SOURCE DATA |
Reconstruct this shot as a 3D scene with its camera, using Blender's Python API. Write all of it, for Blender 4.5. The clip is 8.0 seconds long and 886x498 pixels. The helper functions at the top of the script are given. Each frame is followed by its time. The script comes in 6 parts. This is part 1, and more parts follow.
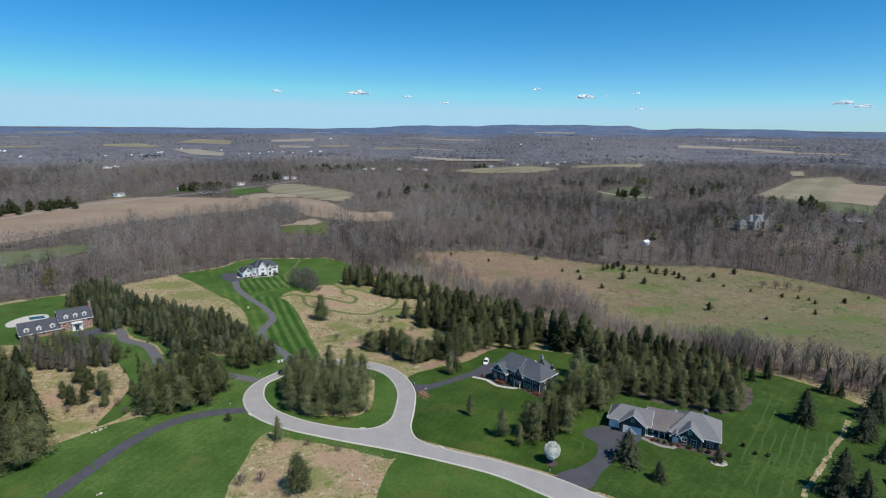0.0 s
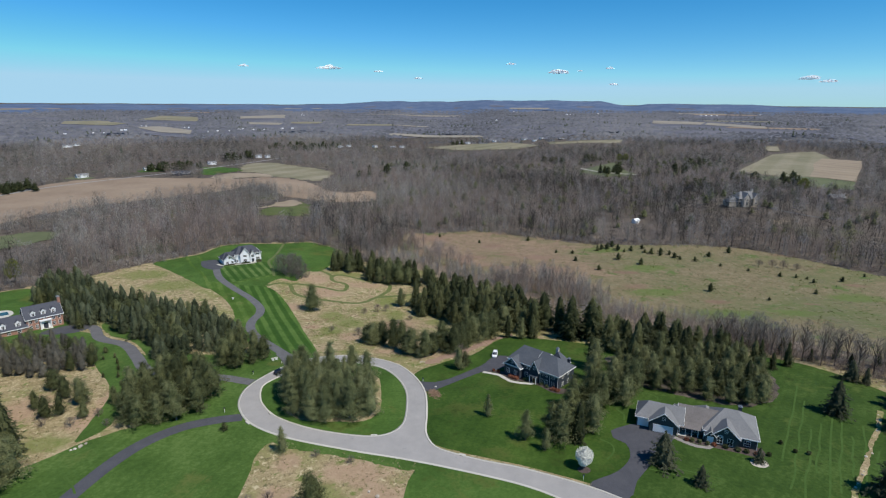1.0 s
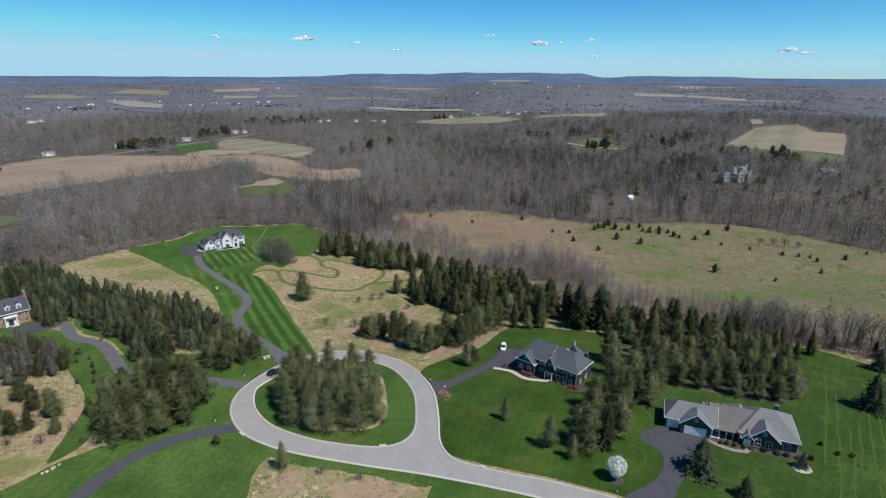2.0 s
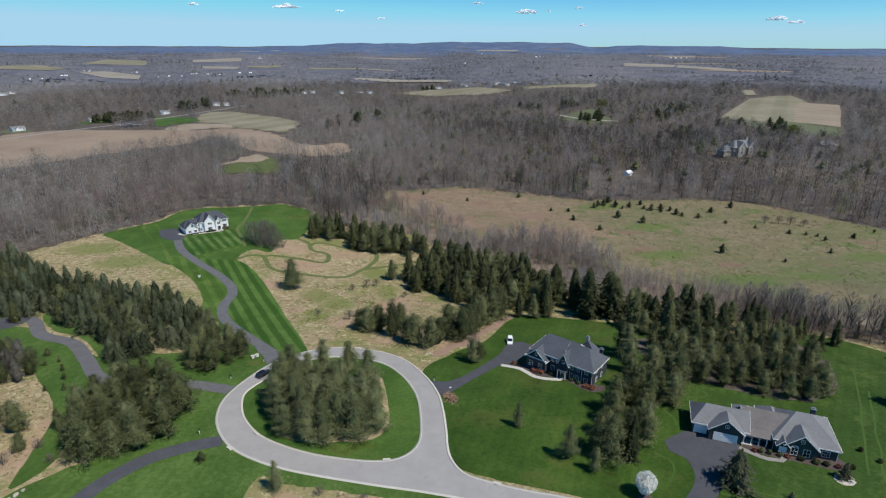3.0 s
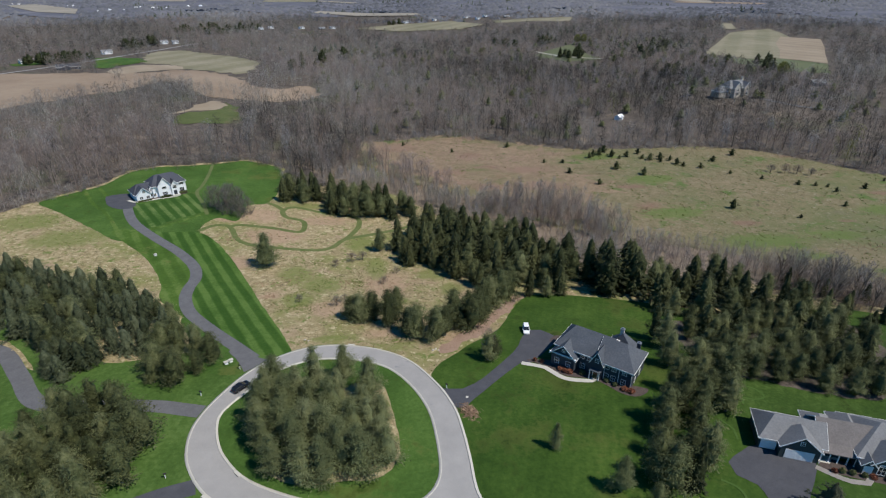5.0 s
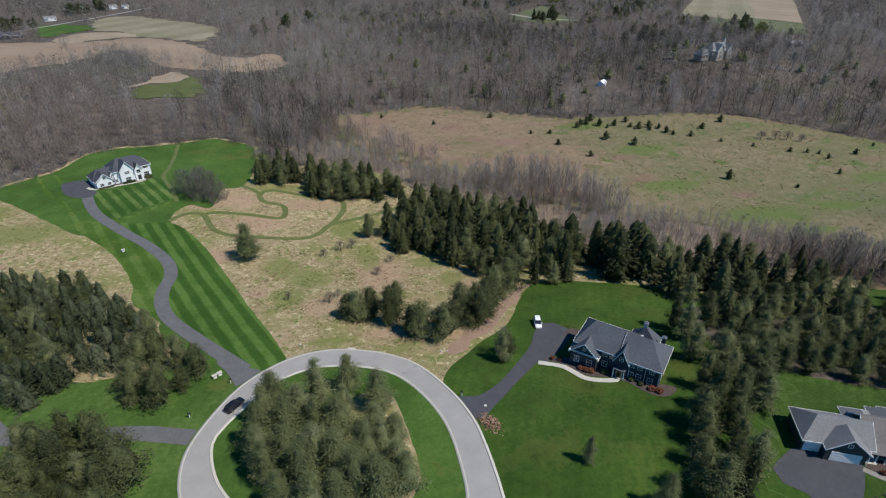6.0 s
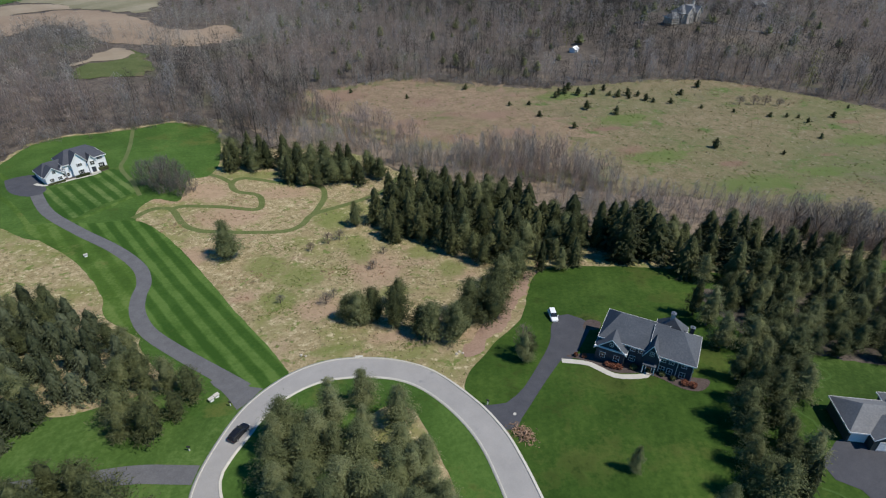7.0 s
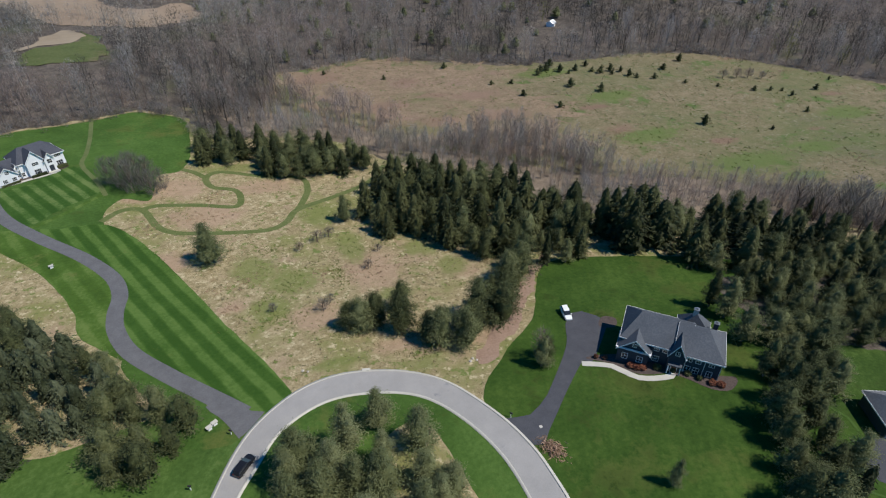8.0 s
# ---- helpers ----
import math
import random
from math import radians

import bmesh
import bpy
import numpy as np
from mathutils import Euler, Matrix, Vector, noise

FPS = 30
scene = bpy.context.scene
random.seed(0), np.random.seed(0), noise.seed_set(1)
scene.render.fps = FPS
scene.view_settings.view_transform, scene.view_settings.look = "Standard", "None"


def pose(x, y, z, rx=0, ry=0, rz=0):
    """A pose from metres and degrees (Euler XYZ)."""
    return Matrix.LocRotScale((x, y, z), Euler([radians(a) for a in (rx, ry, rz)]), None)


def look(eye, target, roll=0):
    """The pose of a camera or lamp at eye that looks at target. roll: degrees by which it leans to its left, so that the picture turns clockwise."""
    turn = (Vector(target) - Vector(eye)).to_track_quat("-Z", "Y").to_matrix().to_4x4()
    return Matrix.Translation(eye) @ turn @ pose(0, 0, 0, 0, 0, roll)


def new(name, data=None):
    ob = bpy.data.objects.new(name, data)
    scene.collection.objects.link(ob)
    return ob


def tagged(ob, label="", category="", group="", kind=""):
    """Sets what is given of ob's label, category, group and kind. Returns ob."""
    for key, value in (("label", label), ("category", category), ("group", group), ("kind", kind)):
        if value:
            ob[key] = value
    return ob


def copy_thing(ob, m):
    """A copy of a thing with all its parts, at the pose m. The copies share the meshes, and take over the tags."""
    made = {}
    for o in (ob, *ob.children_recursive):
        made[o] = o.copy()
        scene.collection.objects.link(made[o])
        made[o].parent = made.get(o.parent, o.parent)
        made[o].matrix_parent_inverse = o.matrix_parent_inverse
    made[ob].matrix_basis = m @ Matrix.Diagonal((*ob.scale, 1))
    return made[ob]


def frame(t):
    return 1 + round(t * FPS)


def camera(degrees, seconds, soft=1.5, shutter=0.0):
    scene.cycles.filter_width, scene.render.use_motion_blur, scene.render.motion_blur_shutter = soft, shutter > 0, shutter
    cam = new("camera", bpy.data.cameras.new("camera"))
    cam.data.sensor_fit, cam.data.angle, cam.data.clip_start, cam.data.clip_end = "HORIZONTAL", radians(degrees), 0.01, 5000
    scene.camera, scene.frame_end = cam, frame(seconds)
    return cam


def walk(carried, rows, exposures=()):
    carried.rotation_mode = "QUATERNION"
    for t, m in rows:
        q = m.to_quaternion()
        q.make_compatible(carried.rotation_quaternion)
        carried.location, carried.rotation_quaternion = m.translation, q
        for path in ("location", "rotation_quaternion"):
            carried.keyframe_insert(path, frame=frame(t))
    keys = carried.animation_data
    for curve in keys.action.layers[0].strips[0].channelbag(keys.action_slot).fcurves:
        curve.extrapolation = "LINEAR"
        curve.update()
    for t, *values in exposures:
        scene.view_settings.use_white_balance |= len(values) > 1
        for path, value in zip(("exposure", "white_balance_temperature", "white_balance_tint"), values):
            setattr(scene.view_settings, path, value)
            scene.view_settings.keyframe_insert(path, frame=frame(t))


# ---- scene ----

EXERCISE GOAL |
Take the listing and print it again exactly, but without any pictures.

RESULT FOR THIS TASK |
Reconstruct this shot as a 3D scene with its camera, using Blender's Python API. Write all of it, for Blender 4.5. The clip is 8.0 seconds long and 886x498 pixels. The helper functions at the top of the script are given. Each frame is followed by its time. The script comes in 6 parts. This is part 1, and more parts follow.
0.0 s
1.0 s
2.0 s
3.0 s
5.0 s
6.0 s
7.0 s
8.0 s
# ---- helpers ----
import math
import random
from math import radians

import bmesh
import bpy
import numpy as np
from mathutils import Euler, Matrix, Vector, noise

FPS = 30
scene = bpy.context.scene
random.seed(0), np.random.seed(0), noise.seed_set(1)
scene.render.fps = FPS
scene.view_settings.view_transform, scene.view_settings.look = "Standard", "None"


def pose(x, y, z, rx=0, ry=0, rz=0):
    """A pose from metres and degrees (Euler XYZ)."""
    return Matrix.LocRotScale((x, y, z), Euler([radians(a) for a in (rx, ry, rz)]), None)


def look(eye, target, roll=0):
    """The pose of a camera or lamp at eye that looks at target. roll: degrees by which it leans to its left, so that the picture turns clockwise."""
    turn = (Vector(target) - Vector(eye)).to_track_quat("-Z", "Y").to_matrix().to_4x4()
    return Matrix.Translation(eye) @ turn @ pose(0, 0, 0, 0, 0, roll)


def new(name, data=None):
    ob = bpy.data.objects.new(name, data)
    scene.collection.objects.link(ob)
    return ob


def tagged(ob, label="", category="", group="", kind=""):
    """Sets what is given of ob's label, category, group and kind. Returns ob."""
    for key, value in (("label", label), ("category", category), ("group", group), ("kind", kind)):
        if value:
            ob[key] = value
    return ob


def copy_thing(ob, m):
    """A copy of a thing with all its parts, at the pose m. The copies share the meshes, and take over the tags."""
    made = {}
    for o in (ob, *ob.children_recursive):
        made[o] = o.copy()
        scene.collection.objects.link(made[o])
        made[o].parent = made.get(o.parent, o.parent)
        made[o].matrix_parent_inverse = o.matrix_parent_inverse
    made[ob].matrix_basis = m @ Matrix.Diagonal((*ob.scale, 1))
    return made[ob]


def frame(t):
    return 1 + round(t * FPS)


def camera(degrees, seconds, soft=1.5, shutter=0.0):
    scene.cycles.filter_width, scene.render.use_motion_blur, scene.render.motion_blur_shutter = soft, shutter > 0, shutter
    cam = new("camera", bpy.data.cameras.new("camera"))
    cam.data.sensor_fit, cam.data.angle, cam.data.clip_start, cam.data.clip_end = "HORIZONTAL", radians(degrees), 0.01, 5000
    scene.camera, scene.frame_end = cam, frame(seconds)
    return cam


def walk(carried, rows, exposures=()):
    carried.rotation_mode = "QUATERNION"
    for t, m in rows:
        q = m.to_quaternion()
        q.make_compatible(carried.rotation_quaternion)
        carried.location, carried.rotation_quaternion = m.translation, q
        for path in ("location", "rotation_quaternion"):
            carried.keyframe_insert(path, frame=frame(t))
    keys = carried.animation_data
    for curve in keys.action.layers[0].strips[0].channelbag(keys.action_slot).fcurves:
        curve.extrapolation = "LINEAR"
        curve.update()
    for t, *values in exposures:
        scene.view_settings.use_white_balance |= len(values) > 1
        for path, value in zip(("exposure", "white_balance_temperature", "white_balance_tint"), values):
            setattr(scene.view_settings, path, value)
            scene.view_settings.keyframe_insert(path, frame=frame(t))


# ---- scene ----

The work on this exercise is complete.